Anne Sylvestre est très certainement la meilleure chanteuse pour les enfants de tous les temps, tout simplement parce qu’elle était une poétesse avant d’être une artiste pour les petits. Elle a écrit pour ses deux filles, lassée de ne voir adressé pour eux que des œuvres mièvres et ineptes de sens. Elle a donné à la musique jeunesse une instrumentation riche, des chansons magiques, avec des histoires captivantes. Elle a tant marqué mon enfance que je mettais sans le vouloir le visage de ma mère à la place du sien quand j’écoutais sa voix.
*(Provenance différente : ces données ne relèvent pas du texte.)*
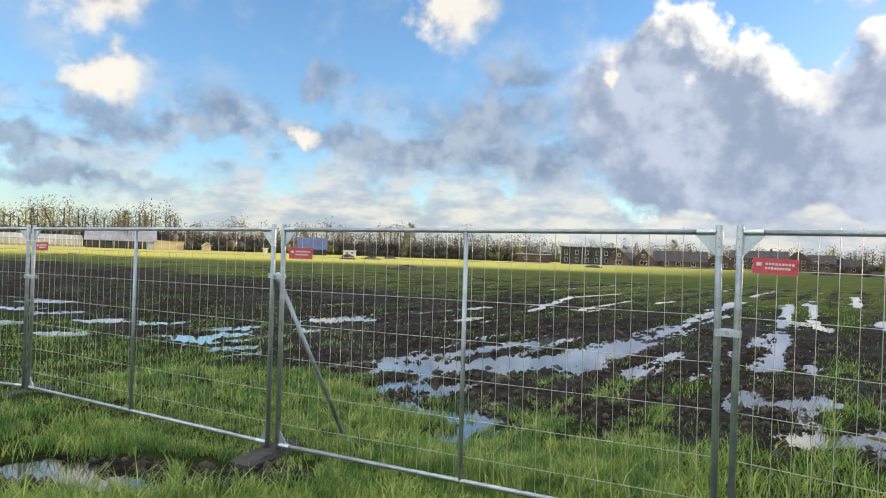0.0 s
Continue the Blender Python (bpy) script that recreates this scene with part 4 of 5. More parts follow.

Elle a eu une influence si puissante, qu’elle m’a permis de garder des bribes de souvenirs, d’une époque où je ne vivais pas dans les Cévennes, d’un temps où il n’y avait pas école.

 

La chanson préférée de ma sœur, de ses trois à dix ans, était « les migrateurs » et comme elle avait le plus fort caractère de nous trois, c’est cette chanson qui, par la suite, a coloré ma mémoire. Aujourd’hui, quand j’entends son introduction à la flûte, avec un son que je reconnais entre mille, je doute sur le hasard. Est-ce que ce n’est pas à cause d’elle que plusieurs années plus tard, je choisissais de jouer de la flûte traversière ?

 

De jour comme de nuit, la voix d’Anne Sylvestre accompagnait nos rires et nos larmes. C’était une époque qui m’est désormais floue, où mon cerveau remplace ce dont il ne se souvient plus avec de la lumière. Tout me semblait très blanc. Mon animal préféré était le canard, si bien que pour moi aussi, la chanson des migrateurs était incroyable. J’étais émerveillé par les oiseaux, j’adorais l’idée que mon sac canard que l’on m’avait offert pour ma rentrée prochaine à la maternelle puisse avoir une boussole dans le cœur. J’étais persuadé qu’en l’ayant sur moi je trouverais toujours le chemin de la maison grâce à lui. Mon frère partait à l’école et apprenait avec fierté à lire alors que je restais avec ma sœur jouer à la poupée et aux lego. Ma mère nous surveillait et parfois nous filmait, pensant déjà à la décennie suivante. Et quand mon père retrouva les cassettes filmées de ces petits instants de vie, ce fut « les migrateurs » qui se fit entendre en premier. Son calme et sa mélodie douce enveloppaient les jeux d’enfants, comme créant une bulle sur des souvenirs qui pouvait éclater et disparaître à tout moment de ma mémoire d’adulte.

 

Ma formation de musicien intervenant nous mit en garde sur le répertoire dit « classique » comme celui d’Anne Sylvestre. Il était nécessaire, pour les professeurs, de ne pas se reposer que sur elle et d’aller chercher dans ce qui se fait à l’heure actuelle dans la chanson pour enfant. On nous a donné beaucoup de références, beaucoup d’autres artistes, dont jamais je ne nierai le talent. Mais même si je sais qu’il est toujours intéressant de ne pas se déconnecter de la musique actuelle et de rester curieux, je serai incapable de l’appliquer à moi-même. Si un jour, j’ai des enfants, je voudrais qu’ils aient les mêmes bribes que moi. Qu’ils aient ces jours heureux, où le soleil semblait briller intensément, et où la musique les rassurait en une voix grave. J’aimerais que cela fasse partie d’eux comme cela fait partie de moi désormais. Ce serait très certainement parmi les plus belles choses que je pourrai leur offrir.